If confirmed, the outcome would be a serious political defeat for Mr Berlusconi, just two weeks after his candidates in local elections lost key votes in his political stronghold of Milan and in rubbish-choked Naples.

"Italy, following the decision that the Italian people are taking in these hours, probably will have to bid farewell to the question of nuclear power plants," Mr Berlusconi said at a news conference with Israel's prime minister, Benjamin Netanyahu.

The nuclear disaster in Japan, after the earthquake and tsunami of March 11, was expected to have a powerful impact on voter sentiment. The Italian referendum on nuclear energy comes just weeks after Germany announced plans to abandon its nuclear programme by 2022, in the wake of Japan's Fukushima disaster.

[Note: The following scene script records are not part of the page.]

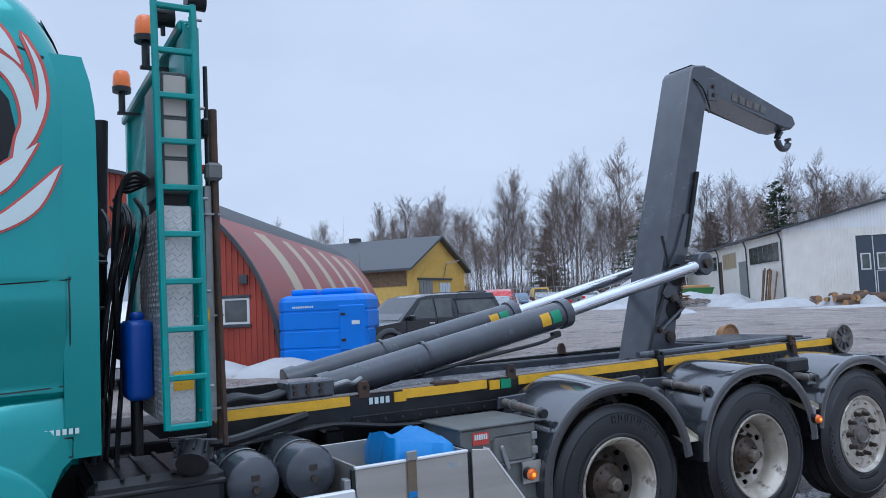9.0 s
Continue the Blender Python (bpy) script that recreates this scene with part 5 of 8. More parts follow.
# ribbed deck between the rails at the tail
deck = part("ribbed_deck", box(geo(), 5.65, 6.72, 0.62, 1.54, 1.19, 1.245, 0.006), DECK, truck, "ribbed steel deck plate")
for k in range(9):
    x = 5.70 + 0.115 * k
    part("deck_rib", box(geo(), x, x + 0.03, 0.66, 1.50, 1.243, 1.262, 0.004), DECK, deck)
# tail beam and lamps
boxp("tail_beam", 6.74, 6.93, 0.05, 2.11, 0.95, 1.075, STEEL_DARK, truck, 0.015, "steel tail beam")
boxp("tail_beam_lip", 6.80, 6.90, 0.0, 2.16, 1.078, 1.090, STEEL_DARK, truck, 0.004)
# two unseen dark blocks, added to stop light passing under the frame
boxp("tank_block", 0.70, 2.85, 1.72, 2.30, 0.36, 0.98, CHASSIS, truck, 0.09, "unseen dark block added on the far side to keep light out")
boxp("light_blocker", 1.1, 3.4, 0.95, 1.21, 0.50, 0.72, CHASSIS, truck, 0.05)
boxp("underrun_bar", 6.84, 6.92, 0.3, 1.86, 0.56, 0.66, STEEL_DARK, truck, 0.015)
for x in (0.35, 1.75):
    boxp("underrun_arm", 6.76, 6.83, x, x + 0.08, 0.55, 1.0, STEEL_DARK, truck, 0.01)
for yy in (-0.03, 2.19):
    lb = boxp("tail_lamp_box", 6.850, 6.940, yy - 0.08, yy + 0.10, 0.70, 0.95, BLACK_PLASTIC, truck, 0.02, "black tail lamp box")
    rod(bm := geo(), (6.860, yy - 0.075, 0.885), (6.835, yy - 0.11, 0.885), 0.030, 0.028, 18)
    part("white_lamp", bm, WHITE_LIT, lb, "lit white work lamp")
    rod(bm := geo(), (6.930, yy - 0.02, 0.885), (6.990, yy - 0.02, 0.885), 0.062, 0.05, 20)
    part("red_lens", bm, RED_PLASTIC, lb, "round red tail lens")
    rod(bm := geo(), (6.915, yy - 0.02, 0.95), (6.915, yy - 0.02, 0.978), 0.034, 0.030, 18)
    part("amber_lens", bm, ORANGE, lb, "small amber beacon")
    part("lamp_wire", pipe(geo(), curve_pts([(6.860, yy - 0.05, 0.9), (6.820, yy - 0.02, 0.8), (6.850, yy + 0.02, 0.74)]), 0.006, 6), YELLOW, lb)

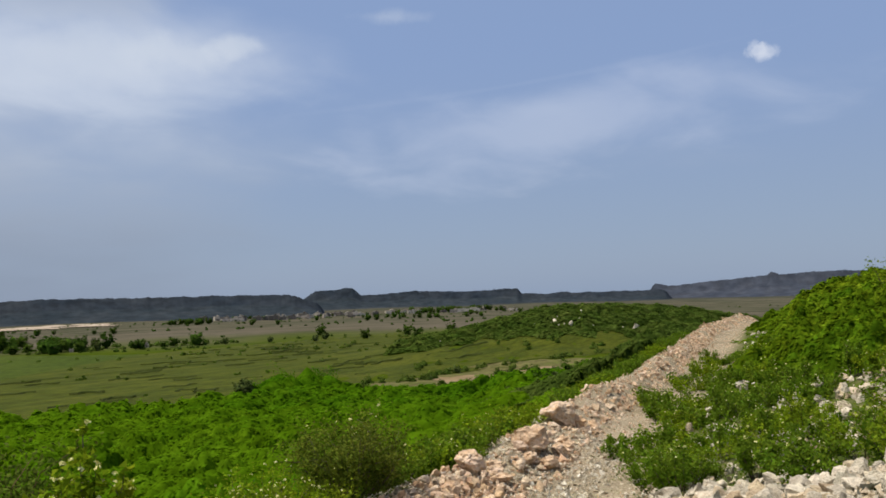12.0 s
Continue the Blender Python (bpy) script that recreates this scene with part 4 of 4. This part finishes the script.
M["gravel"] = material("pale_track_chips", [(0.62, 0.58, 0.54), (0.95, 0.94, 0.92), (1.15, 1.14, 1.12)], 40, 0.92, 0.7, 90, random_by="island", random_amount=0.2, palette=[(0.64, 0.57, 0.44), (0.47, 0.39, 0.26), (0.76, 0.71, 0.60), (0.28, 0.22, 0.14), (0.57, 0.48, 0.34)])


def random_turn(n):
    q = rng.normal(size=(n, 4))
    q /= np.linalg.norm(q, axis=1)[:, None]
    w, x, y, z = q.T
    return np.stack([1 - 2 * (y * y + z * z), 2 * (x * y - z * w), 2 * (x * z + y * w), 2 * (x * y + z * w), 1 - 2 * (x * x + z * z), 2 * (y * z - x * w), 2 * (x * z - y * w), 2 * (y * z + x * w), 1 - 2 * (x * x + y * y)], -1).reshape(n, 3, 3)


def joined_stones(kinds, pos, rad):
    """All stones of a spread as one mesh."""
    k = rng.integers(0, len(kinds), len(pos))
    vs, fs, o = [], [], 0
    for j, (v, f) in enumerate(kinds):
        m = np.where(k == j)[0]
        if not len(m):
            continue
        V = np.einsum("nij,vj->nvi", random_turn(len(m)), v) * rad[m][:, None, None] + pos[m][:, None, :]
        F = f[None] + (np.arange(len(m)) * len(v))[:, None, None] + o
        vs.append(V.reshape(-1, 3))
        fs.append(F.reshape(-1, 3))
        o += len(m) * len(v)
    return np.concatenate(vs), np.concatenate(fs)


def spread_stones(n, x0, x1, y0, y1, density):
    x, y = rng.uniform(x0, x1, n), rng.uniform(y0, y1, n)
    m = rng.random(n) < density(x, y)
    return x[m], y[m]


def bank_density(x, y):
    z, b, v = along(x, y)
    left = np.exp(-((v + 0.45) / 0.85) ** 4) * (1 - sstep(0.3, 1.4, x))
    bush = 0.55 * np.exp(-((v + 0.5) / 0.7) ** 2) * sstep(0.3, 1.2, x) * (1 - sstep(1.8, 2.6, x))
    pile = np.exp(-((v + 0.1) / 0.85) ** 4) * sstep(1.7, 2.5, x) * (1 - sstep(5.4, 6.2, x))
    rest = 0.8 * np.exp(-((v + 0.5) / 0.45) ** 2) * sstep(5.2, 6, x)
    return np.clip(left + bush + pile + rest, 0, 1)


def stone_bank(name, label, cat, x0, x1, y0, y1, n, mat, near, r_med, r_top):
    """A bank of loose stones: the nearest as pieces, the rest joined."""
    x, y = spread_stones(n, x0, x1, y0, y1, bank_density)
    rad = np.clip(r_med * np.exp(rng.normal(0, 0.50, len(x))), 0.018, r_top)
    pos = np.column_stack([x, y, land(x, y) + rad * rng.uniform(-0.4, 1.5, len(x))])
    bank = thing(name, label, cat)
    order = np.argsort(-rad + 0.03 * np.abs(x - near[0]) + 0.03 * np.abs(y - near[1]))
    single = order[:300]
    rest = order[300:]
    big, small = rest[rad[rest] > 0.046], rest[rad[rest] <= 0.046]
    meshes = [mesh_from("stone", v, f, mat) for v, f in STONES]
    turns = random_turn(len(x))
    for i in single:
        m = Matrix([(*(turns[i][r] * rad[i]), pos[i][r]) for r in range(3)] + [(0, 0, 0, 1)])
        part("stone", meshes[int(rng.integers(0, len(meshes)))], bank, "", m)
    v, f = join([joined_stones(STONES, pos[k], rad[k]) if k is big else joined_stones(PEBBLES, pos[k], rad[k]) for k in (big, small)])
    tagged(part("rubble_fill", mesh_from("rubble_fill", v, f, M["stones_joined"] if x0 < 0 else M["stones_pink"]), bank, "pale and tan broken limestone"), kind="stuff")
    return bank


stone_bank("rubble_bank", "long bank of broken tan limestone along a track", "rubble", -8, 1.9, 3.2, 9.2, 84000, M["stone"], (-0.8, 4.8), 0.020, 0.062)
stone_bank("rubble_heap", "heap of broken pinkish limestone at the track edge", "rubble", 1.9, 10.4, 5.2, 13, 70000, M["stone_heap"], (4.0, 7.8), 0.023, 0.068)


def track_gravel():
    def dens(x, y):
        z, b, v = along(x, y)
        return np.where((v < 0.6) & (v > -4.5), 0.25 + 0.75 * np.exp(-((v + 1.0) / 1.0) ** 2) + 0.3 * (rng.random(len(x)) < 0.2), 0) * (1 - 0.5 * sstep(2, 3.2, -v) * sstep(5, 8, x)) * (1 - 0.8 * np.exp(-((v + 1.95) / 0.3) ** 2) - 0.45 * np.exp(-((v + 0.95) / 0.2) ** 2) * sstep(6, 8, x))
    x, y = spread_stones(140000, -4, 14, 2.2, 13.5, dens)
    rad = np.clip(0.020 * np.exp(rng.normal(0, 0.55, len(x))), 0.009, 0.06)
    pos = np.column_stack([x, y, land(x, y) + rad * 0.3])
    v, f = joined_stones(CHIPS, pos, rad)
    tagged(part("track_gravel", mesh_from("track_gravel", v, f, M["gravel"])), "loose pale gravel and chips on the track", "gravel", kind="stuff")
    x, y = spread_stones(200000, 9, 58, 10, 34, lambda x, y: (lambda v: np.clip(np.exp(-((v + 0.55) / 0.48) ** 2) + 0.2 * ((v < 0) & (v > -2.4)), 0, 1))(along(x, y)[2]))
    rad = np.clip(0.040 * np.exp(rng.normal(0, 0.45, len(x))), 0.02, 0.13)
    rad *= np.where(along(x, y)[2] < -0.9, 0.45, 1)
    pos = np.column_stack([x, y, land(x, y) + rad * 0.25])
    v, f = joined_stones(PEBBLES, pos, rad)
    tagged(part("edge_stones", mesh_from("edge_stones", v, f, M["stones_pink"])), "pinkish broken stones lining the far track", "rubble", kind="stuff")



def track_weeds():
    x, y = spread_stones(9000, -3, 16, 2.4, 15, lambda x, y: ((along(x, y)[2] < -0.4) & (along(x, y)[2] > -3.4)) * np.clip(waves(x, y, 0.55) * 0.55 - 0.15, 0, 0.55))
    k = np.repeat(np.arange(len(x)), 14)
    p = np.column_stack([x[k] + rng.normal(0, 0.035, len(k)), y[k] + rng.normal(0, 0.035, len(k)), land(x, y)[k] + rng.uniform(0.005, 0.035, len(k))])
    v, f = leaves(p, 0.024, 0.45, 0.3, 0.9, True)
    tagged(part("track_weeds", mesh_from("track_weeds", v, f, M["weed"])), "small grey-green weeds between the track's chips", "weeds", kind="stuff")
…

Italian voters appear to have ignored Mr Berlusconi's arguments, turning out large numbers yesterday and Sunday to vote for a series of referendums that would block a revival of nuclear power, the privatisation of the water supply and undo a law that offers the Italian leader a partial legal shield in criminal prosecutions.

The Italian interior minister, Roberto Maroni, said that experts in the ministry project turnout in the two days of voting will be above the 51 per cent needed to validate the vote. If confirmed, it would be the first time in Italy since 1995 that a referendum has been validated.

Mr Berlusconi and many of his allies abstained from voting on the ballot questions that were direct challenges to both Mr Berlusconi's policies and his legal tactics in criminal cases in Milan.

Turnout when the polls closed on Sunday night was 41 per cent. Voting was continuing yesterday.

Italy's nuclear power plants were shut down by a 1987 referendum after the Chernobyl disaster.

Mr Berlusconi's government tried to block the nuclear referendum, abrogating its own law relaunching nuclear power to give the country time for reflection. However, the country's highest court said the referendum, backed by 750,000 signatures, could go ahead.

The government also passed a law mandating that the water supply be privatised by the end of 2011, saying private money was needed to improve ageing delivery systems and cut waste.

Roman Catholic clergy joined the campaign to revoke the law, saying that water was a human right that should not be subject to market rules. The referendum on whether top government officials could continue to enjoy a "legitimate impediment" from defending themselves in court due to official business was the most direct swipe at Mr Berlusconi. Italy's highest court already weakened the law, unfreezing criminal prosecutions in Milan earlier this year.

The court said, however, that Mr Berlusconi's lawyers could present official conflicts preventing Mr Berlusconi's appearance on a hearing-by-hearing basis.

The strategy could create delays in ongoing cases, possibly pressing up against the statute of limitations, as Mr Berlusconi's defence team seeks to schedule court appearances in four cases amid the premier's official duties.

Mr Berlusconi, who for years failed to appear in court as is permitted for defendants in criminal cases in Italy, has changed his legal strategy, saying he wants to defend himself in court. He is facing four criminal cases in Milan, including his trial on charges of having paid for sex with an underage teenage girl and then using his influence to cover it up. Mr Berlusconi denies all wrongdoing in that, and other cases.